As drab conditions sought to suck the life out of the Open atmosphere, Harman went to work draining any optimism from a thrilling finale. He quashed any prospect of chaos, in the end making light work of closing things out down the stretch.

"Maybe it was one of those things where it was the perfect week, where you didn't need length, you needed precision, he took full advantage of it and he was a fighter," said Sky Sports Golf's Dame Laura Davies.

"He was up against Tommy Fleetwood's gallery on Saturday and he fought them off. They were nice to him, they weren't disrespectful to him, but they wanted Tommy to do well.

"It was his week this week, whether he does it again we'll have to see. He's proven he can do it under pressure against the best field."

Did you know?

Harman and members of his family are world-class scuba divers and spear fishers, according to his PGA Tour bio.

Tiger Woods is the only man since 1913 to have clinched an Open title by a bigger shot margin than Harman's.

What he might have lacked in stature at 5'7" or in power off the tee in comparison to his rivals, he more than made up for with his nous in and around the greens, his golfing IQ to navigate the tricky links design and, crucially, a mental resilience to bury any fears of giving up top spot.

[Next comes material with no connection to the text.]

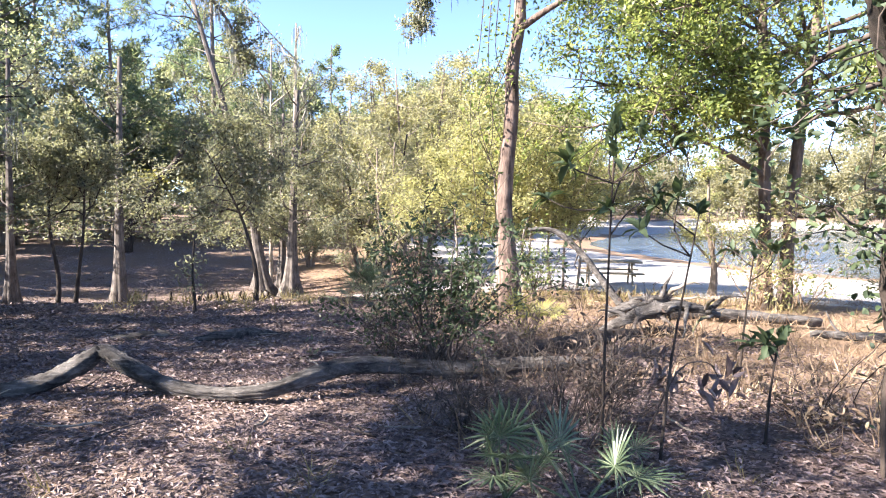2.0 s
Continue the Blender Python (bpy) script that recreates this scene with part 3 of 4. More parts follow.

Another first-time champion arises.

What's next?

The PGA Tour season continues with the 3M Open in Minneapolis, beginning on Thursday, while the next DP World Tour event is the ISPS Handa World Invitational - co-sanctioned with the LPGA Tour - in Northern Ireland from August 17-20.

Two women's majors remain on the 2023 calendar, the Evian Championship from Thursday and the AIG Women's Open from August 10-13, while the next men's major will be McIlroy's latest Grand Slam bid at The Masters in April.